We can get this licked too (for our uses)…..
Title: Re: TOSEC Dat Explorer
Post by: Tim2460 on January 26, 2011, 07:01:04 PM
When I get a chance I’ll create a test XMLDAT and test group of Low/High-ASCII files I think. Would be very useful if everyone tests it and gives feedback. Since pretty much everyone here (the ‘regulars’ I mean) are from different parts of the globe, this should be a very effect/broad test!

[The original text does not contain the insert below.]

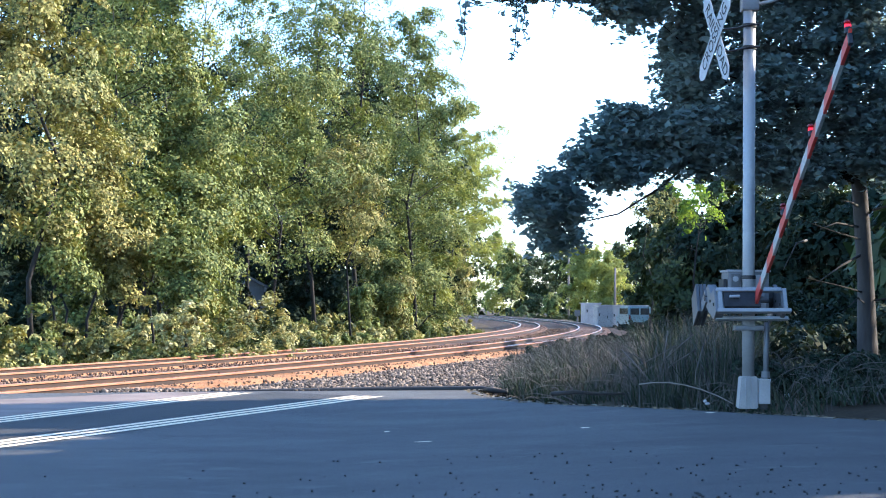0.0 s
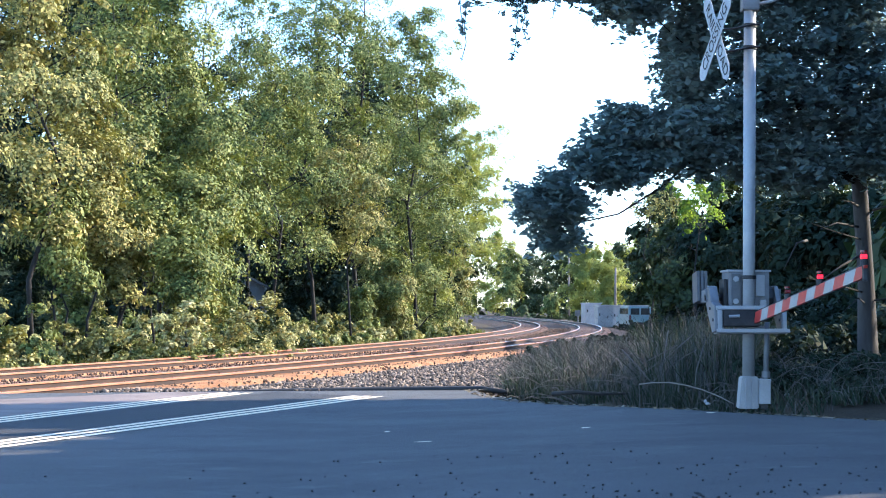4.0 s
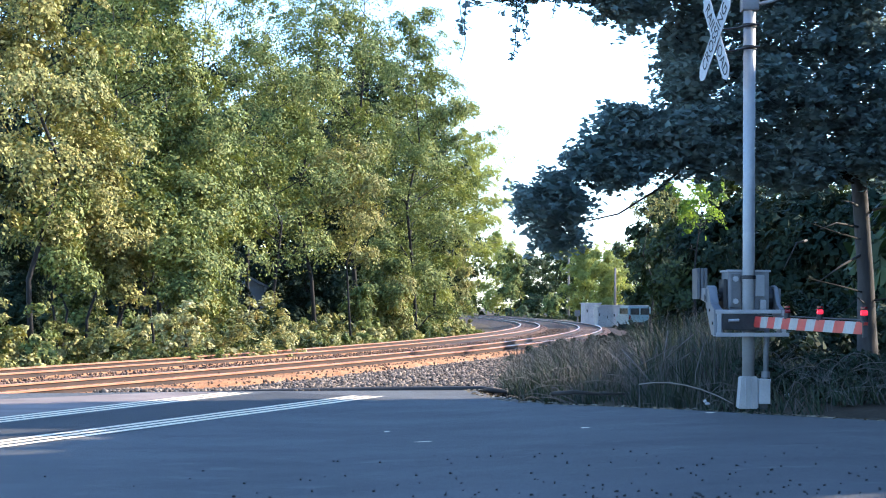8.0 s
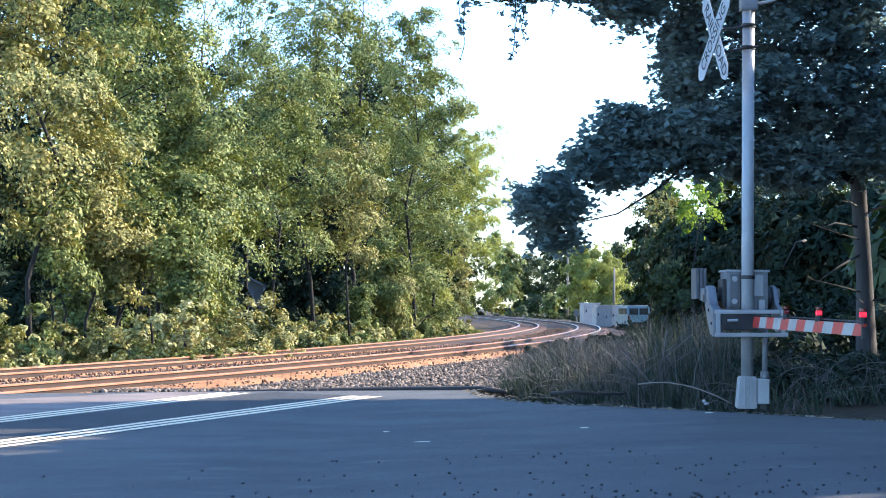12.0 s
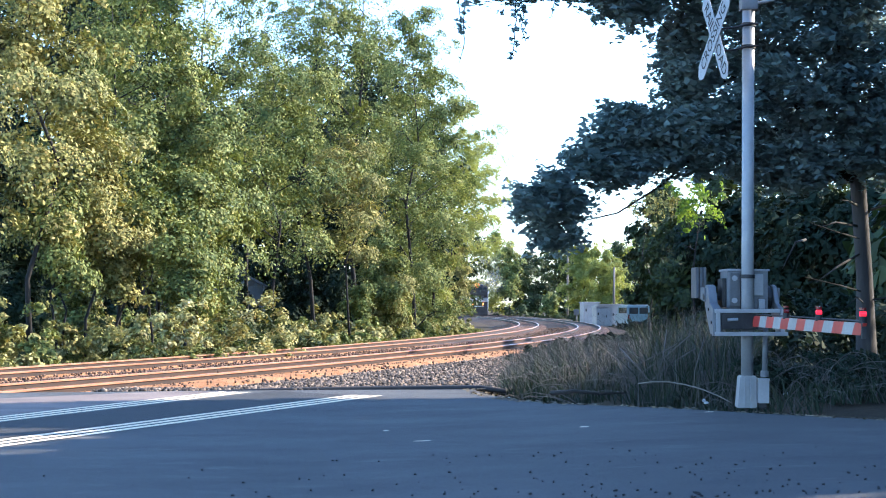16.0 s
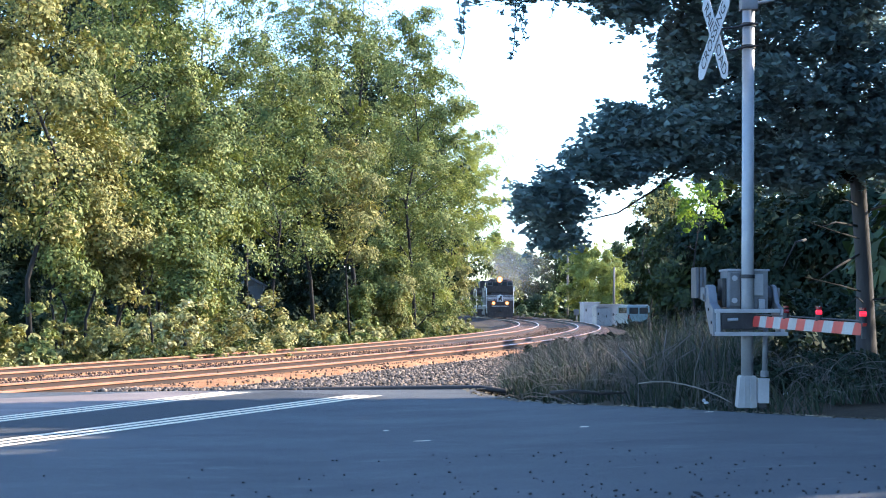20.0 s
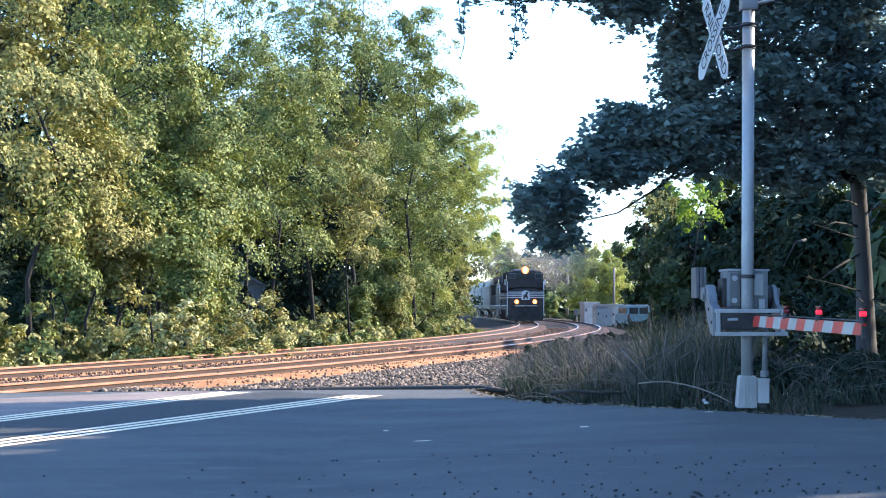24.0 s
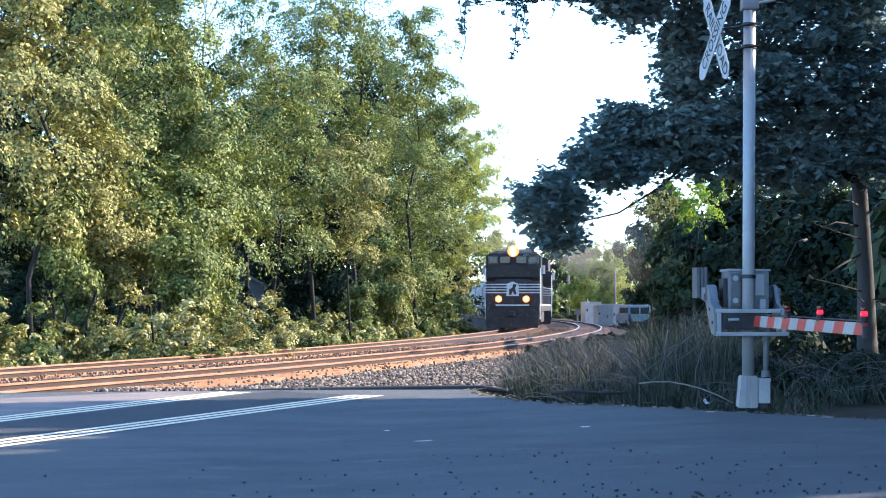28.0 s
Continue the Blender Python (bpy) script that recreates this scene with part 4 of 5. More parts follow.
# woods beyond the crossing mast, then trees added to cast shade
RIGHT_TREES = [
    (9.9, 75, 5.0, 0.6, 0.8, LEAF_DEEP, DEEP, dict(boughs=140, leaf=0.25, per=64)),
    (10.1, 70, 4.9, 0.6, 1.5, LEAF_DEEP, DEEP, dict(boughs=190, leaf=0.25, per=64)),
    (10.1, 85, 6.8, 5.0, 1.3, LEAF_YELLOW, YELLOW, dict(boughs=34, per=70, gap=0.25, size=0.5)),
    (8.0, 55, 5.4, 3.0, 0.75, LEAF_FRESH, GREEN, dict(boughs=48, per=50, gap=0.22, leaf=0.12, size=0.34, limbs=3)),
    (10.0, 74, 6.1, 3.8, 0.5, LEAF_YELLOW, YELLOW, dict(boughs=26, per=50, gap=0.2, size=0.35, limbs=3)),
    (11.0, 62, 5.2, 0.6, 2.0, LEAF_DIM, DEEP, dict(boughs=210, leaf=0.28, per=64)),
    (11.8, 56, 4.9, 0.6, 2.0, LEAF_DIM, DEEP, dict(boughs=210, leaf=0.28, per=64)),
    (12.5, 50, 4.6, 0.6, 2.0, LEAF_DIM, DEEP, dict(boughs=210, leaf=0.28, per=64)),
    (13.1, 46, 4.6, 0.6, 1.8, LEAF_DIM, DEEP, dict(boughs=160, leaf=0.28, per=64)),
    # from here on: added trees, mostly out of view, that only throw shade
    (24, 72, 10.5, 0.5, 4, LEAF_DEEP, DEEP, dict(boughs=120, leaf=0.6, per=38, size=1.1, limbs=0)),
    (25, 84, 10.5, 0.5, 4, LEAF_DEEP, DEEP, dict(boughs=120, leaf=0.6, per=38, size=1.1, limbs=0)),
    (25, 97, 10.5, 0.5, 4, LEAF_DEEP, DEEP, dict(boughs=120, leaf=0.6, per=38, size=1.1, limbs=0)),
    (26, 112, 10.5, 0.5, 4, LEAF_DEEP, DEEP, dict(boughs=120, leaf=0.6, per=38, size=1.1, limbs=0)),
    (27, 128, 10.5, 0.5, 4, LEAF_DEEP, DEEP, dict(boughs=120, leaf=0.6, per=38, size=1.1, limbs=0)),
    (33, 260, 13, 0.5, 5, LEAF_DEEP, DEEP, dict(boughs=120, leaf=0.6, per=38, size=1.1, limbs=0)),
    (30, 290, 12, 0.5, 5, LEAF_DEEP, DEEP, dict(boughs=120, leaf=0.6, per=38, size=1.1, limbs=0)),
    (38, 310, 13, 0.5, 5, LEAF_DEEP, DEEP, dict(boughs=120, leaf=0.6, per=38, size=1.1, limbs=0)),
    (24, 140, 10, 0.5, 4, LEAF_DEEP, DEEP, dict(boughs=120, leaf=0.6, per=38, size=1.1, limbs=0)),
    (10.3, 25.3, 12, 0.6, 1.2, LEAF_DEEP, DEEP, dict(boughs=140, leaf=0.6, per=38, size=1.1, limbs=0)),
    (15.5, 23.0, 11, 0.6, 2.6, LEAF_DEEP, DEEP, dict(boughs=140, leaf=0.6, per=38, size=1.1, limbs=0)),
    (13.6, 19.8, 11.5, 0.6, 2.2, LEAF_DEEP, DEEP, dict(boughs=140, leaf=0.6, per=38, size=1.1, limbs=0)),
    (13, 25.6, 13, 0.6, 1.1, LEAF_DEEP, DEEP, dict(boughs=120, leaf=0.6, per=38, size=1.1, limbs=0)),
    (9.5, 21.2, 7.2, 0.6, 2.5, LEAF_DEEP, DEEP, dict(boughs=120, leaf=0.6, per=38, size=1.1, limbs=0)),
    (14, 22.5, 8.9, 0.6, 2.8, LEAF_DEEP, DEEP, dict(boughs=120, leaf=0.6, per=38, size=1.1, limbs=0)),
    (17.5, 26.6, 8.5, 0.6, 2.4, LEAF_DEEP, DEEP, dict(boughs=120, leaf=0.6, per=38, size=1.1, limbs=0)),
    (12.5, 16, 12, 0.6, 3.5, LEAF_DEEP, DEEP, dict(boughs=120, leaf=0.6, per=38, size=1.1, limbs=0)),
    (8.6, 18.7, 4.2, 0.4, 1.6, LEAF_DEEP, DEEP, dict(boughs=120, leaf=0.6, per=38, size=1.1, limbs=0)),
    (17.5, 19, 13, 0.6, 3.5, LEAF_DEEP, DEEP, dict(boughs=120, leaf=0.6, per=38, size=1.1, limbs=0)),
    (22, 24, 10, 0.6, 3.2, LEAF_DEEP, DEEP, dict(boughs=120, leaf=0.6, per=38, size=1.1, limbs=0)),
    (22.5, 28, 10, 0.6, 2.8, LEAF_DEEP, DEEP, dict(boughs=120, leaf=0.6, per=38, size=1.1, limbs=0)),
    (11.5, 33, 5.3, 0.4, 2.2, LEAF_DEEP, DEEP, dict(boughs=120, leaf=0.6, per=38, size=1.1, limbs=0)),
    (12.5, 37, 5.3, 0.4, 2.2, LEAF_DEEP, DEEP, dict(boughs=120, leaf=0.6, per=38, size=1.1, limbs=0)),
    (13.5, 41, 5.3, 0.4, 2.2, LEAF_DEEP, DEEP, dict(boughs=120, leaf=0.6, per=38, size=1.1, limbs=0)),
    (17, 12, 12, 0.6, 3.5, LEAF_DEEP, DEEP, dict(boughs=120, leaf=0.6, per=38, size=1.1, limbs=0)),
    (22, 15, 14, 0.6, 4, LEAF_DEEP, DEEP, dict(boughs=120, leaf=0.6, per=38, size=1.1, limbs=0)),
    (12, 9, 11, 0.6, 3.5, LEAF_DEEP, DEEP, dict(boughs=120, leaf=0.6, per=38, size=1.1, limbs=0)),
    (17, 5, 12, 0.6, 3.5, LEAF_DEEP, DEEP, dict(boughs=120, leaf=0.6, per=38, size=1.1, limbs=0)),
    (24, 8, 14, 0.6, 4, LEAF_DEEP, DEEP, dict(boughs=120, leaf=0.6, per=38, size=1.1, limbs=0)),
    (26, 20, 15, 0.6, 4.5, LEAF_DEEP, DEEP, dict(boughs=120, leaf=0.6, per=38, size=1.1, limbs=0)),
    (14, 1, 12, 0.6, 4, LEAF_DEEP, DEEP, dict(boughs=120, leaf=0.6, per=38, size=1.1, limbs=0)),
    (20, -4, 13, 0.6, 4.5, LEAF_DEEP, DEEP, dict(boughs=120, leaf=0.6, per=38, size=1.1, limbs=0)),
]
for i, (x, y, top, low, half, mat_, lab, opts) in enumerate(RIGHT_TREES):
    tree(x, y, top, low, half, mat_, lab, 500 + i, **opts)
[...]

Count me in if you need some testers !
Title: Re: TOSEC Dat Explorer
Post by: PandMonium on January 27, 2011, 03:29:11 AM
Indeed that needs to be checked as i already said.
There are 2 distinct parts to address:
1) to create dats with non low ascii chars with the existent tools (in sets and romnames)
2) test the dats to see how they work and problems with them and OSes. You already know my point and setnames with non low ascii chars, in romnames it may be necessary for some weird rare old stuff unfortunately :P

As for the mame / mess xml part, AFAIK their lists are created manually (in case of mame) or with other tools in mess and they use kanji and others in several fields (description for example) but not in filename obviously, sets and romnames are always low ascii and not so long they enforced the 8.3" (not relaxed) for MAME.

We all already know that it is possible to use (almost) any set of characters by using UTF(-8), for example what happens in this post:
 浅き ТУФ זה כיף סתם ל υγμία ζω tę łódź Áḋaiṁ пошкодить कोई पीडा नहीं होती أنا قادر ม่ทำให้ฉันเจ็บ 않아요 傷身體 ້ຍເຈັບ איך קען میں کانچ کھا வராது. ি হয় না। नाही. ನ್ನಡವೇ ನಿತ್ಯ माम् აველი

So, it is not hard for me to manually create a XML with that kind of information. The problem here is trying to use files in any OS, read them to create a datfile and later use that datfile to rename it somewhere else. Something that seems to be tricky / hard / impossible(?) to guarantee (100%) and i really don't feel comfortable with, unfortunately it may be needed (in romfiles, not sets!) for some weird cases.